There was a book published about 20 years ago in tribute to Seth Wilson, long-time professor at Ozark Christian College (Joplin, MO) who died last year.  It was called “The Mind of Christ.”  His focus was having the mind of Christ.  That is why he spent hours every day pouring over the Bible, studying, learning and investing years teaching the Bible to willing minds who were seeking to serve God as ministers and missionaries and servants in the church.

The mind of Christ comes from the Spirit of God who makes it possible for us to understand spiritual things.  The worldly mind cannot understand spiritual things.  The world can’t even accept the things of Christ.

The mind of Christ as Paul applies it here in Corinthians has to do with correcting the sin and division in the church.  Because they were mixing the ways of the world with their faith in Christ!  It sounds like a lot of the modern church.  Living by means of the world, but belieiving and claiming to be Christian.

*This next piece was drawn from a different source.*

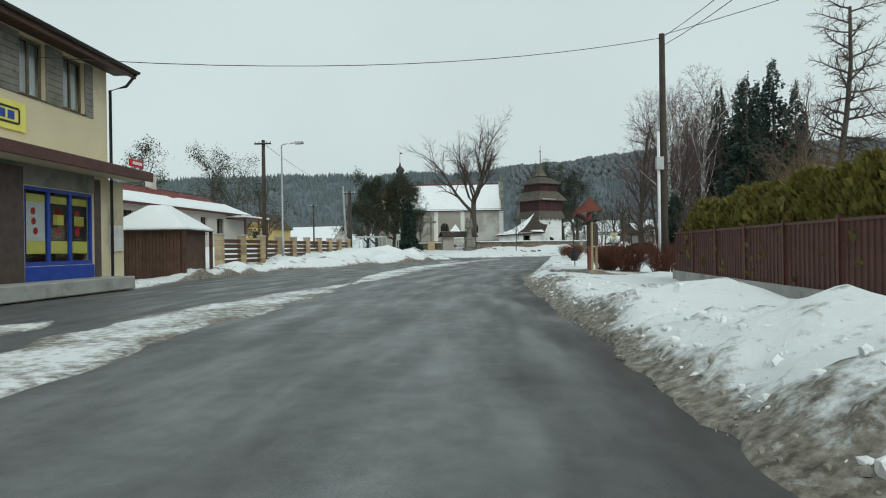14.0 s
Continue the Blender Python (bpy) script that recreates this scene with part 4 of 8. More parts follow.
    # dormer flush with the wall
    dm = part("dormer", wall(Build(), Matrix.Translation((d0, 0, 0)), d1 - d0, h - .05, de + .05, .3, [], None), "plaster_pink", hs)
    part("dormer_gable", Build().prism([(d0, 0, de + .05), (d1, 0, de + .05), ((d0 + d1) / 2, 0, dz - .1)], (0, .3, 0)), "plaster_pink", dm)
    for x in (d0, d1 - .25):
        part("dormer_cheek", Build().prism([(x, .3, h), (x, 1.9, de - .05), (x, 1.9, de), (x, .3, de)], (.25, 0, 0)), "plaster_pink", dm)
    window(hs, Matrix.Translation((d0, 0, 0)), 1.75, 2.65, 4.25, 5.75, "brown_wood", (1, 1), -.03, "trim_pink", .12, "sheet_brown", room=False)
    # Thin dark backing over the solid wall, painted shade seen through the dormer pane.
    part("pane_shade_backing", Build().box(d0 + 1.78, d0 + 2.62, -.012, .004, 4.28, 5.72), "room_shade", dm)
    half = (d1 - d0) / 2
    dup = Vector((half, 0, dz - de))
    dk = dup.normalized() * .45
    roof(hs, Vector((d0, 4.4, de)) - dk, (0, -1, 0), dup, 5.0, dup.length + .45, "tile_red", name="dormer_roof")
    roof(hs, Vector((d1, -.6, de)) - Vector((-dk.x, 0, dk.z)), (0, 1, 0), (-half, 0, dz - de), 5.0, dup.length + .45, "tile_red", name="dormer_roof")
    for s in (0, 1):
        x0, x1 = (d0 - dk.x, d0 + half) if not s else (d1 + dk.x, d0 + half)
        part("bargeboard", Build().prism([(x0, -.63, de - dk.z - .1), (x1, -.63, dz - .12), (x1, -.63, dz + .06), (x0, -.63, de - dk.z + .06)], (0, .05, 0)), "sheet_brown", dm)
    # aerial and chimney
    part("aerial", Build().tube([(1.6, W / 2 - .5, 7.3), (1.6, W / 2 - .5, 8.6)], .02, 6).disc((1.6, W / 2 - .55, 8.5), .2, (0, -1, .2), .04, 14), "galv", hs)
    chimney(hs, 2.6, W / 2 - .6, 7.2, 8.0, .5, .5, "tile_red", False)
    chimney(hs, 3.0, W + 1.4, 4.2, 6.6, 1.2, .9, "sheet_dark", False)
    # porch block and low wing
    px = part("porch", Build().box(-1.15, 0, W - 2.3, W - .3, -.3, 4.05, .02), "plaster_pink", hs)
    part("porch_door", Build().box(-1.2, -1.14, W - 1.75, W - .75, .1, 2.35, .01), "brown_wood", px)
    part("porch_cap", Build().box(-1.22, .0, W - 2.36, W - .24, 4.05, 4.14, .02), "sheet_brown", px)
    wf = Matrix.Translation((-.9, W + 6.9, 0)) @ Matrix.Rotation(radians(270), 4, "Z")
    wg = part("low_wing", wall(Build(), wf, 7.2, -.3, 3.35, .35, [(2.5, 3.3, 2.0, 2.7), (5.3, 6.4, 2.0, 2.7)]), "plaster_pink", hs)
    for a, c in ((2.5, 3.3), (5.3, 6.4)):
        window(hs, wf, a, c, 2.0, 2.7, "brown_wood", (1, 1), .12, "trim_pink", .14)
    part("low_wing_block", Build().box(-.5, 4.5, W + .6, W + 6.85, -.3, 3.3), "plaster_pink", wg)
    roof(hs, (-1.25, W + 7.2, 3.35), (0, -1, 0), (1, 0, .42), 7.6, 5.5, "tile_red", snow=lambda u, v: .09 + .03 * noise.noise(Vector((u, v, 8))), name="wing_roof")
    return hs


pink_house()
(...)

I want to use the term “the mind of Christ” to make us think about who Christ was on earth and what his focus was on.

  • Pleasing God, obeying God, honoring God
  • Drawing people to God for salvation
  • He did this in a number of ways: Preaching, teaching, caring, helping, obeying God’s commands, staying true to God’s word.

The Cultural Christian varies from the mind of Christ.  They have accepted Christ.  They are professing to be Christian.  But their values differ from the churches values, from what the Bible says.  It could be:

  • Church attendance is an optional thing
  • Or that we should tolerate other religions as if they were true or equal to Christianity
  • Or the homosexuality is ok with God
  • Sex is ok in any situation
  • Or any number of Biblical things that have been interpreted through the lens of worldliness or even rejected because it is different than the world.

We need to continue to be transformed by letting God’s Spirit renew our minds through our faith in God and our reliance upon the Bible, developing the mind of Christ and become Biblical Christians.